Aim of the exercise:
In the material below, find how many lines contain the string "random". Write only that number.
──────────────────────────────
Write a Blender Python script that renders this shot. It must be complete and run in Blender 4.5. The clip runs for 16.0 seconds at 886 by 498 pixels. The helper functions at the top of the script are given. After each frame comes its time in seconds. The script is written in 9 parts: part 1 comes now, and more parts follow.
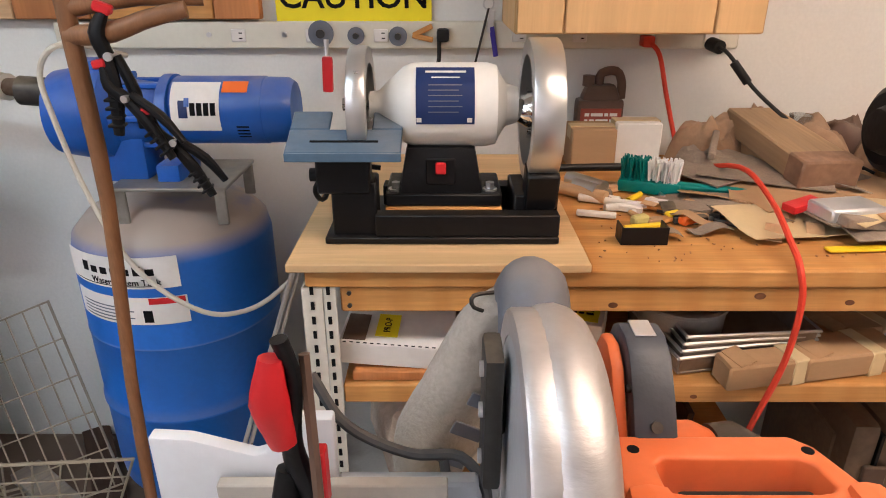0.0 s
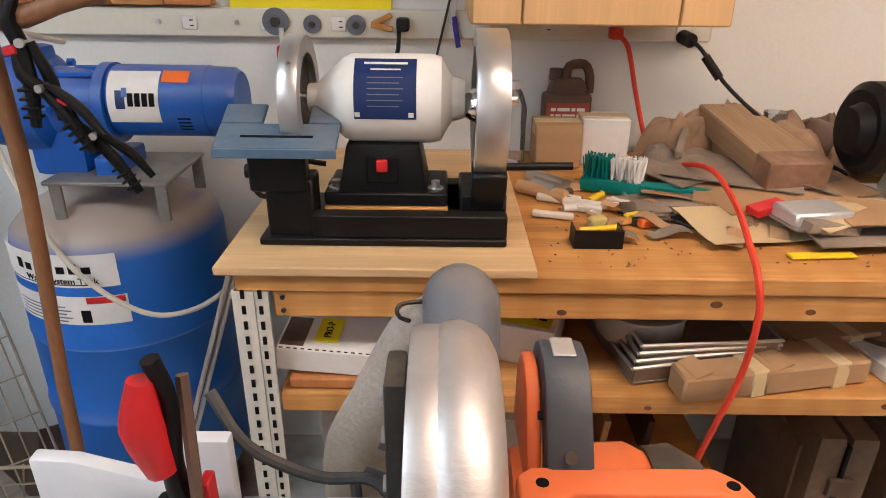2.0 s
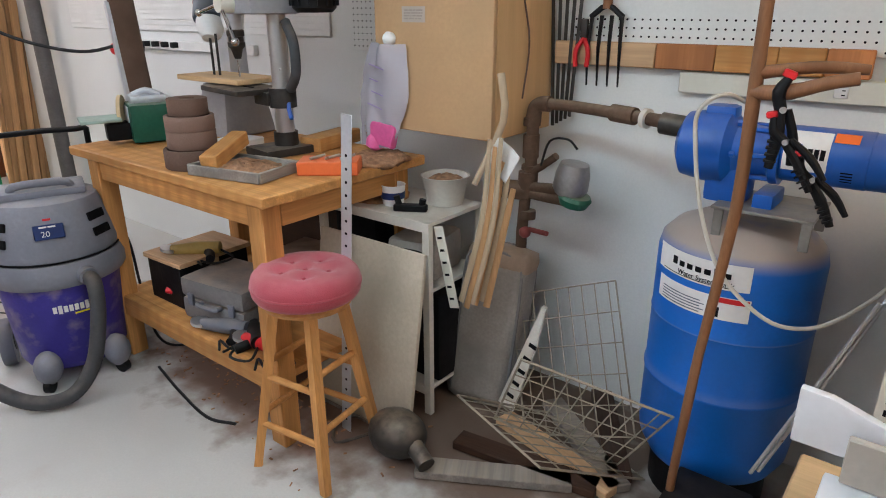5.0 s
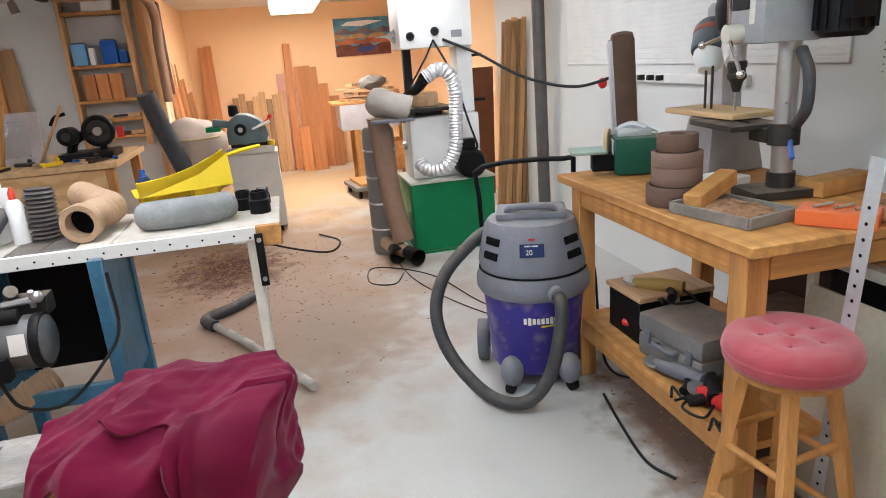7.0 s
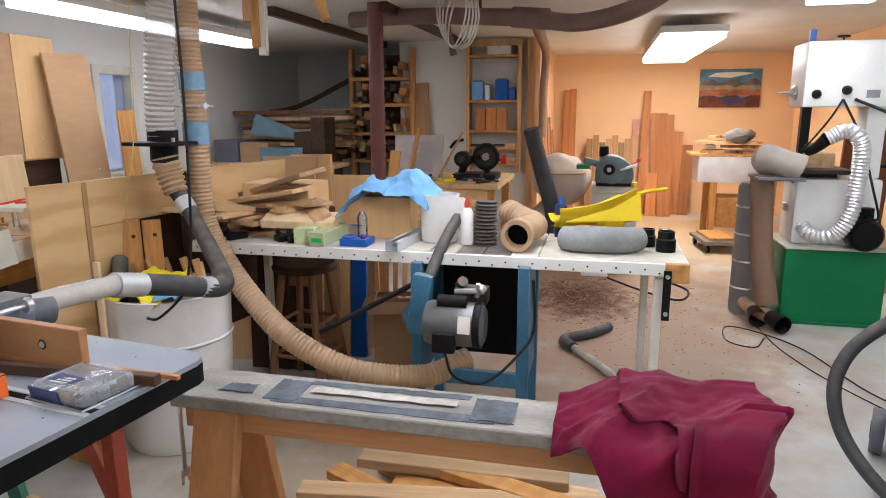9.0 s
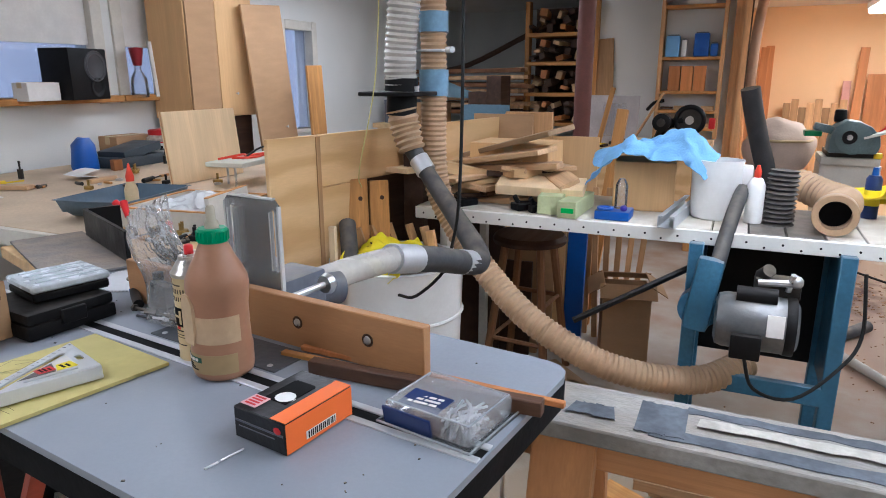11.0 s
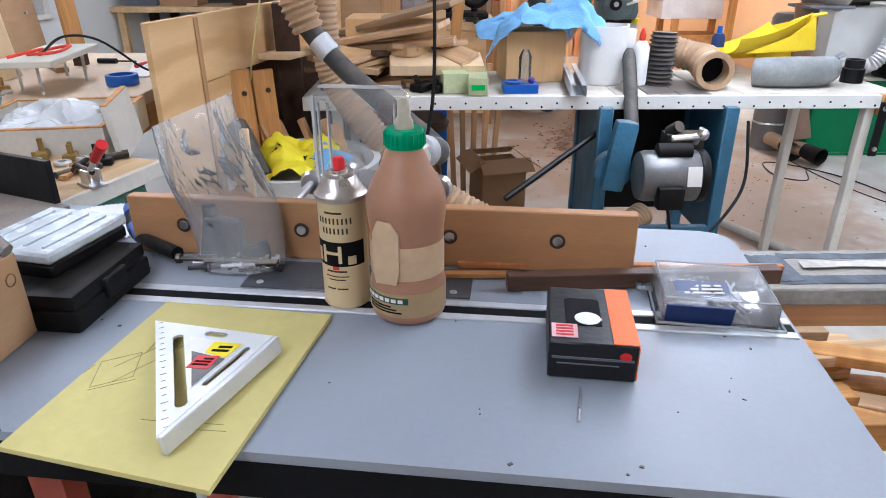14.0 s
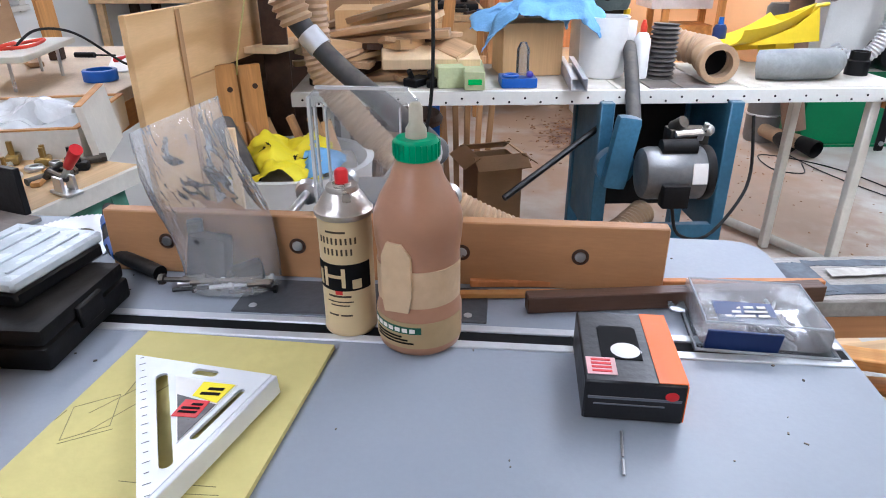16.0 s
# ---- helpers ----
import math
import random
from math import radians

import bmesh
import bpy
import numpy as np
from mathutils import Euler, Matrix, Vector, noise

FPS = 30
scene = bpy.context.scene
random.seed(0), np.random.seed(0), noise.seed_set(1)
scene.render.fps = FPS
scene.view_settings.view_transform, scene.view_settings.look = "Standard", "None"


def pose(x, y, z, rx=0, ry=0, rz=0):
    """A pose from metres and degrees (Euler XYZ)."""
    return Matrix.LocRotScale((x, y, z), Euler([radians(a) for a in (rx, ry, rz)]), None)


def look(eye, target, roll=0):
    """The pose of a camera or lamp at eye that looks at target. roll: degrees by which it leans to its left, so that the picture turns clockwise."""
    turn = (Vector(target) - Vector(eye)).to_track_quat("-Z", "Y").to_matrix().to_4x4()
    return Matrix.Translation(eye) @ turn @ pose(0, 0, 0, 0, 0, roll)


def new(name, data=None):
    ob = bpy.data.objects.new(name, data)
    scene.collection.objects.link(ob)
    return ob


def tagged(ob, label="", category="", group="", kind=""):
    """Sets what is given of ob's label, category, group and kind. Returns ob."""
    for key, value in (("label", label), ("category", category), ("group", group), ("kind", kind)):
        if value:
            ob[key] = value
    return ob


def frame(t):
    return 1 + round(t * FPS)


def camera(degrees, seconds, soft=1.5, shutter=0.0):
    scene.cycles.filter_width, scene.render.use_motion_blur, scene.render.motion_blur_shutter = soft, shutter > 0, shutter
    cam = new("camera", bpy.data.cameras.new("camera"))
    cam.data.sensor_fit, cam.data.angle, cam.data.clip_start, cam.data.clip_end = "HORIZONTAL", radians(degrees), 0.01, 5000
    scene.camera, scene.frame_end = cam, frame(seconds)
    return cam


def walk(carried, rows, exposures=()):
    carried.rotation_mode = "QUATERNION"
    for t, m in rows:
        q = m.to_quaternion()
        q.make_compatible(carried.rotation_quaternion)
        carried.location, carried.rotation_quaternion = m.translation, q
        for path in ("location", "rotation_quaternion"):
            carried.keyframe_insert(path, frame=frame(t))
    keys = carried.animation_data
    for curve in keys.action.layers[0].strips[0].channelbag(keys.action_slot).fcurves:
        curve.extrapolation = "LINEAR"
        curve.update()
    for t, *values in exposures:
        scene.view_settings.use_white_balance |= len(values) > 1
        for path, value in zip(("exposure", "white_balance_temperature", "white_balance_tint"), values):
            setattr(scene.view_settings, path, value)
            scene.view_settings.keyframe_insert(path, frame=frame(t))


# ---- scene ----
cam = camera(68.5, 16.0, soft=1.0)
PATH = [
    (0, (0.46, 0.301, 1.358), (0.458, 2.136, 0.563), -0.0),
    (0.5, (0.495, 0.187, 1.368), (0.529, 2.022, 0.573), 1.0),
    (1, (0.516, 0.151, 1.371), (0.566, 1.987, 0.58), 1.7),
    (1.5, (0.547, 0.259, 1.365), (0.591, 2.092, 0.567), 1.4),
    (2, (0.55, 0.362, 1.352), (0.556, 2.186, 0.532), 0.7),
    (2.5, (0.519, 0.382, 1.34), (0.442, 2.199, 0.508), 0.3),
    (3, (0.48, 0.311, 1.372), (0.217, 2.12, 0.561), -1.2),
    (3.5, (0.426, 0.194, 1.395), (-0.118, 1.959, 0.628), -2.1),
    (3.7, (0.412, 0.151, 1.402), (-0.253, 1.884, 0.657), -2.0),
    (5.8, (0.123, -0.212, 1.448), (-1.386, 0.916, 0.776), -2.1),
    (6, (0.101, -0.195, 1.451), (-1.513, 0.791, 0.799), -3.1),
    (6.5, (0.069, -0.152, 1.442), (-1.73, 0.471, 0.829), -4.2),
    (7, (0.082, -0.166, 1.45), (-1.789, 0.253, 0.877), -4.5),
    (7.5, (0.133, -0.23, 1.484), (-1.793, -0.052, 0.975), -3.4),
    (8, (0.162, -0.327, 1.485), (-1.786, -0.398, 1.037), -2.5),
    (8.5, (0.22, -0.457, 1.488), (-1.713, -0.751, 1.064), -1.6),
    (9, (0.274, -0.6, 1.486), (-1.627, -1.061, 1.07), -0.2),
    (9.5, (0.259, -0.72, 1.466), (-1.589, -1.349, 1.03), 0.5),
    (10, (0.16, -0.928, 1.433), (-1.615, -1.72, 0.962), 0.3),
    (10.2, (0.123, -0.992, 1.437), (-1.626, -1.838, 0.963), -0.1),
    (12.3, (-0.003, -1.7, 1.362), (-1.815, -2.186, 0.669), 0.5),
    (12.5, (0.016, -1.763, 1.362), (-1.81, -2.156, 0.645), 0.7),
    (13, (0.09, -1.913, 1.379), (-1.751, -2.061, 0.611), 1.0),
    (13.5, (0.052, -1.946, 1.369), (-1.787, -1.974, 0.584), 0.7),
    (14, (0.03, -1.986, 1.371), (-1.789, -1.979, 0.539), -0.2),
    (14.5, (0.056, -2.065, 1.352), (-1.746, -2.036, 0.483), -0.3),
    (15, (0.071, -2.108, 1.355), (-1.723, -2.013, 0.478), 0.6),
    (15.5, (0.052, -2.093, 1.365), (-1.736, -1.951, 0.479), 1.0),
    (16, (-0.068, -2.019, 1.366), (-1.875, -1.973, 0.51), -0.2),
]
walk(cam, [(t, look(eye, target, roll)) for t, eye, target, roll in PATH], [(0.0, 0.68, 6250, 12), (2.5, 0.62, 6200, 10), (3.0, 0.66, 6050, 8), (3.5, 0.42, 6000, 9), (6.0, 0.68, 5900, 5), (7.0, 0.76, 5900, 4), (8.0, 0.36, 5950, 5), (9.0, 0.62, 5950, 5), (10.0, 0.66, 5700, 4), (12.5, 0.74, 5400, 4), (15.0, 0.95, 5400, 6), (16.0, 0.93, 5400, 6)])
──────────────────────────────
Exercise solution:
2